Le casse-tête de la CEI
Un nouveau président de la Commission électorale indépendante (CEI) doit être nommé aujourd’hui. Il héritera d’une organisation aux enjeux considérables, qui est aussi l’une des plus complexes à gérer du pays. Revue des problèmes en suspens.
Formellement créé en 2001, pendant la crise ivoirienne, cet organe n’a pris sa forme actuelle qu’à l’issue des accords de Pretoria III, en 2005. Elle est composée de plus de 12 000 « commissaires locaux » et 5 000 membres de bureaux de vote, auxquels s’ajoutent le personnel d’entretien et de sécurité.
« Mammouth » administratif
Ce « mammouth » est périodiquement paralysé par les grèves dues aux retards de paiement des salaires.
Quatre cent trente huit commissions régionales (dont une vingtaine pour le seul district d’Abidjan) viennent compléter ce maillage local, chapeauté par une commission centrale de 31 personnes. La plupart des institutions (présidence, assemblée nationale, ministères…) et tous les partis politiques sont représentés dans ce dernier organe.
Encore au-dessus se trouve le bureau exécutif. Jusqu’à la dissolution décidée par Laurent Gbagbo le 12 février, il était composé de 12 membres divisés en trois camps politiques distinct : les pro-Gbagbo, les Forces nouvelles et l’opposition.
Composition de l’ancien bureau exécutif de la CEI
La CEI est censée conduire à terme l’un des processus électoraux les plus chers du monde. A l’été 2009, Jeune Afrique avait estimé le coût du processus électoral à 200 milliards de Francs CFA depuis 2005, soit plus de 66 dollars par électeur. Depuis, les retards ont encore alourdi l’ardoise, qui doit être réglée par les bailleurs de fonds et un Etat ivoirien pas toujours régulier dans ses paiements.

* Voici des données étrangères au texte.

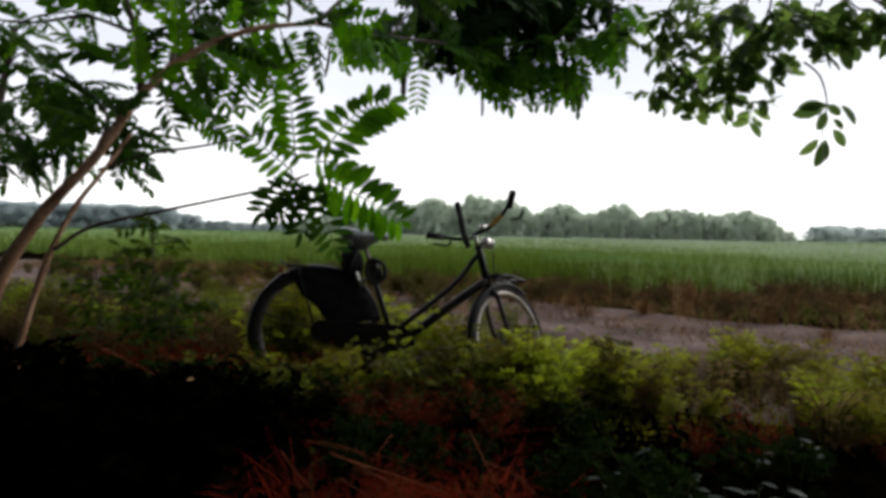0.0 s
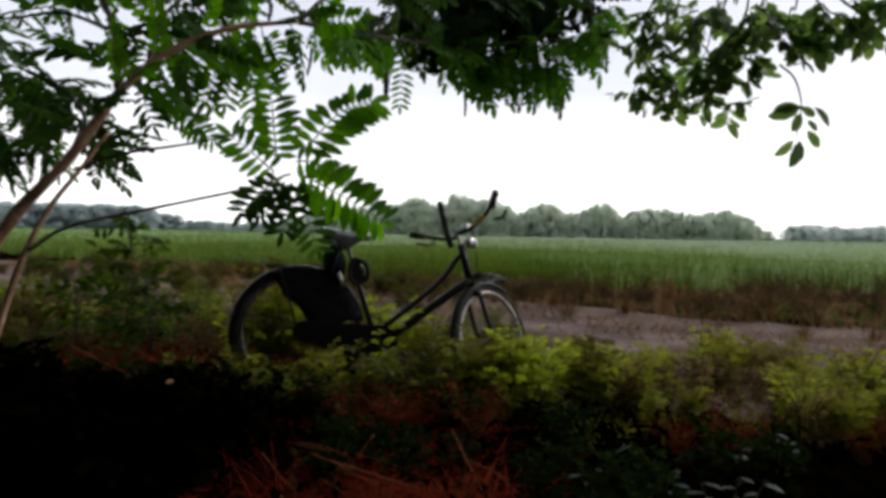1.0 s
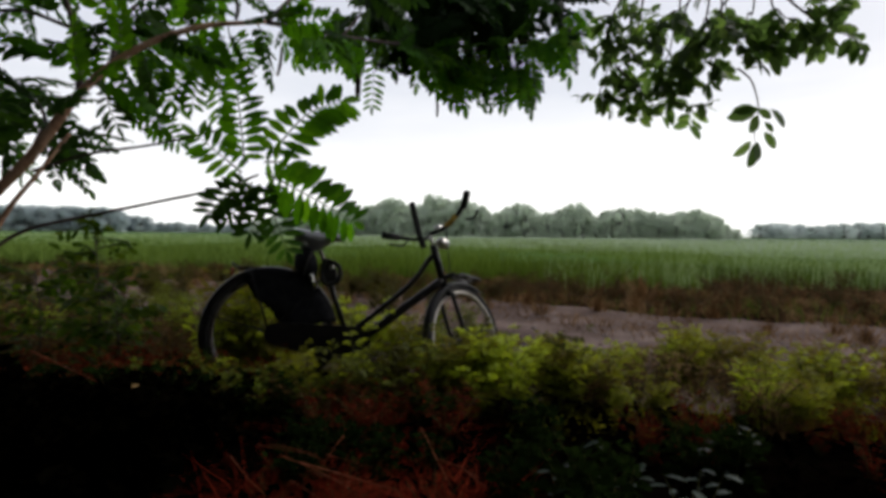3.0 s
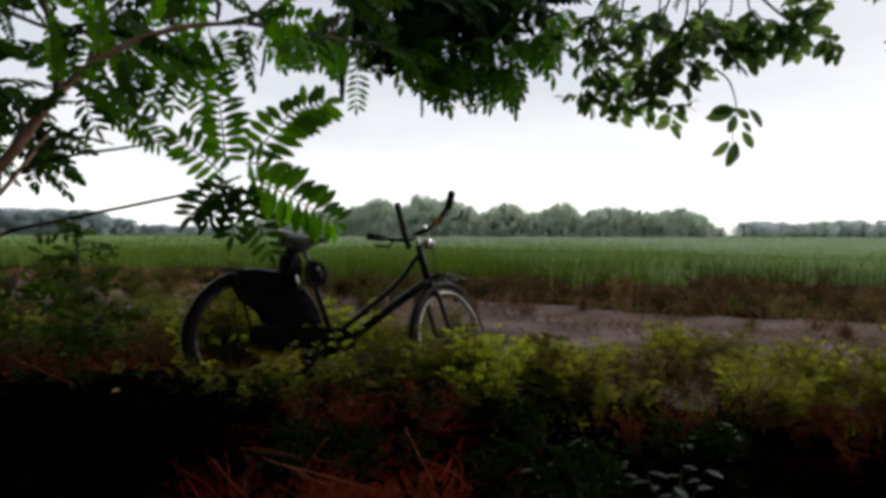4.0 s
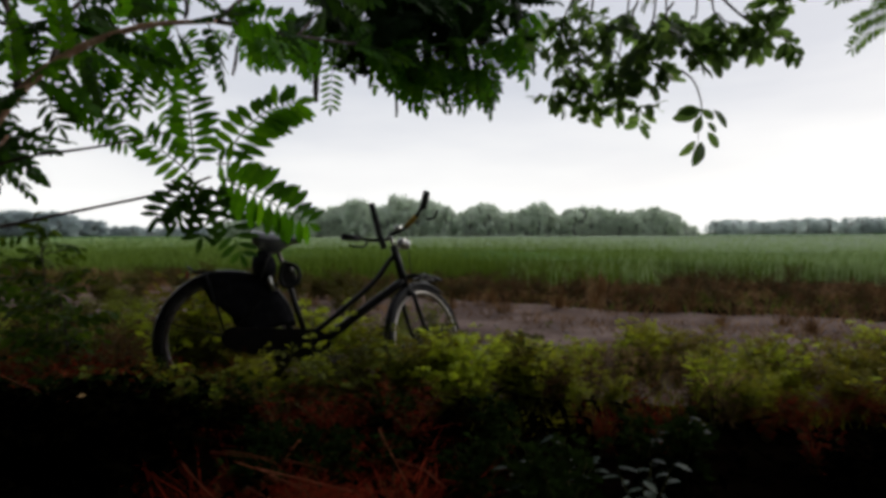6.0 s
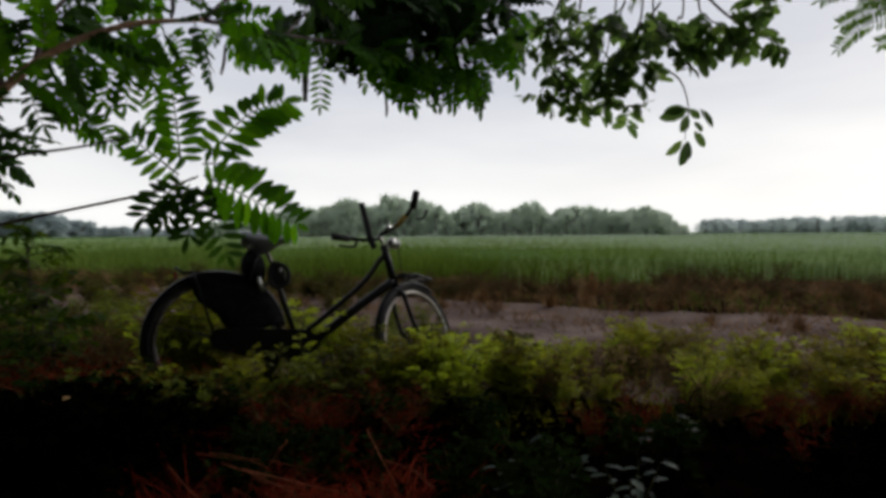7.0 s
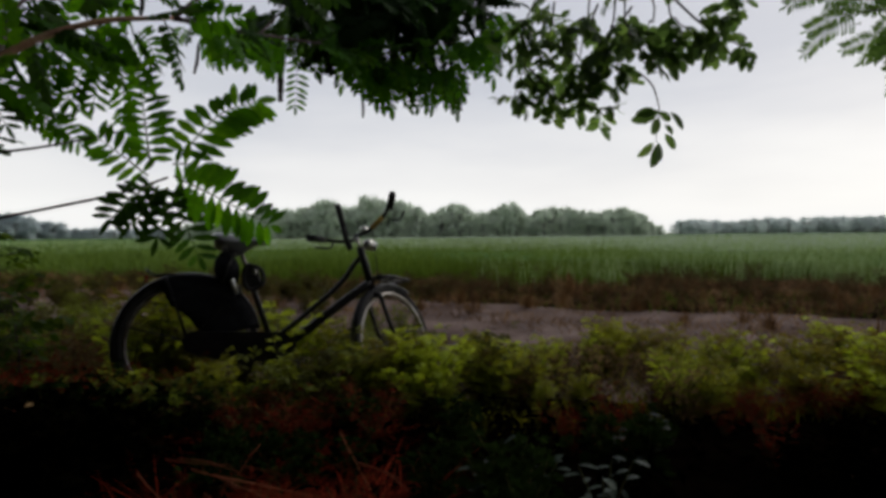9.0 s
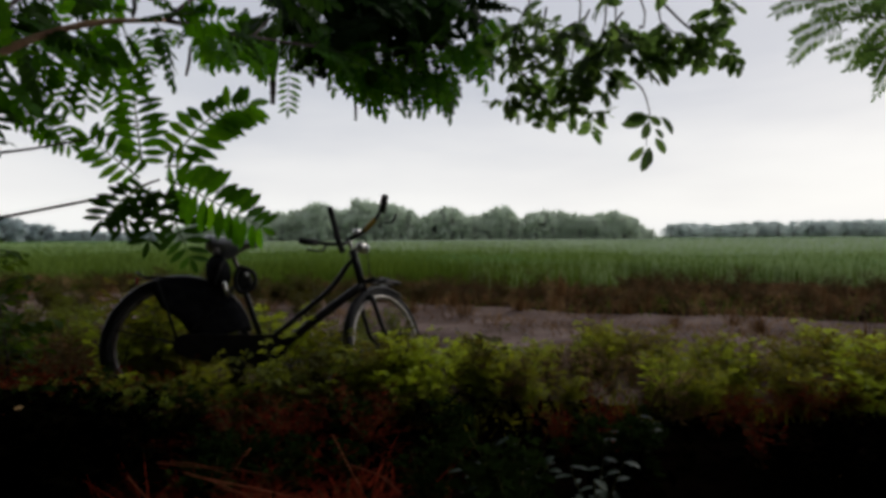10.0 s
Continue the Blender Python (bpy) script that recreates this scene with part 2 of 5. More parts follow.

L’explosive question du contentieux
Ce coût astronomique s’explique notamment par la nécessité de mener une identification de la population afin de déterminer qui est apte à voter.
Si cette phase – le plus gros du travail – est achevée depuis juin 2009, reste à régler l’épineux problème du contentieux. L’identification a en effet laissé un million de cas « litigieux » derrière elle. Le recoupement avec les fichiers administratifs existants (état civil, listes électorales précédentes…) n’a pas permis de déterminer la nationalité de ces personnes.
Pour obtenir leur inscription sur les listes électorales, elles doivent donc prouver, par voie administrative ou judiciaire, qu’elles sont bien ivoiriennes.
D’après le Front populaire ivoirien (FPI, parti du président Laurent Gbagbo), l’ex-président de la CEI, Robert Beugré Mambé, aurait tenté de contourner cette procédure pour 429 000 personnes.
Ce membre du Parti démocratique de Côte d’Ivoire (PDCI, opposition) est accusé d’avoir voulu ainsi favoriser l’opposition lors du scrutin à venir, en manipulant les cas litigieux.
Doutant de la nationalité de certains inscrits, le camp Gbagbo a de son côté réclamé la radiation des noms en question auprès de la justice. Cette méthode, qui n’était pas non plus prévue dans les accords, a encore accentué la crise politique.
Quel nouveau visage pour la CEI ?
A ce stade, le problème est donc gelé mais loin d’être réglé. Après les négociations en présence du médiateur burkinabè Blaise Compaoré, le 22 février à Abidjan, il semble que l’ossature de la nouvelle CEI sera conservée. Seuls les titulaires des postes clés – vraisemblablement le président et les quatre vice-présidents – doivent être remplacés.
La liste des problèmes qui ressurgiront, aussitôt la nouvelle CEI formée, ne sera pas facile à gérer pour le prochain président. En réalité, la difficulté à manœuvrer la CEI n’a d’égal que l’importance de ses enjeux.
Comme l’a montré l’obstination de son ex-président, Robert Beugré Mambé, à se maintenir à sa tête, chaque camp va continuer à se battre pour la diriger.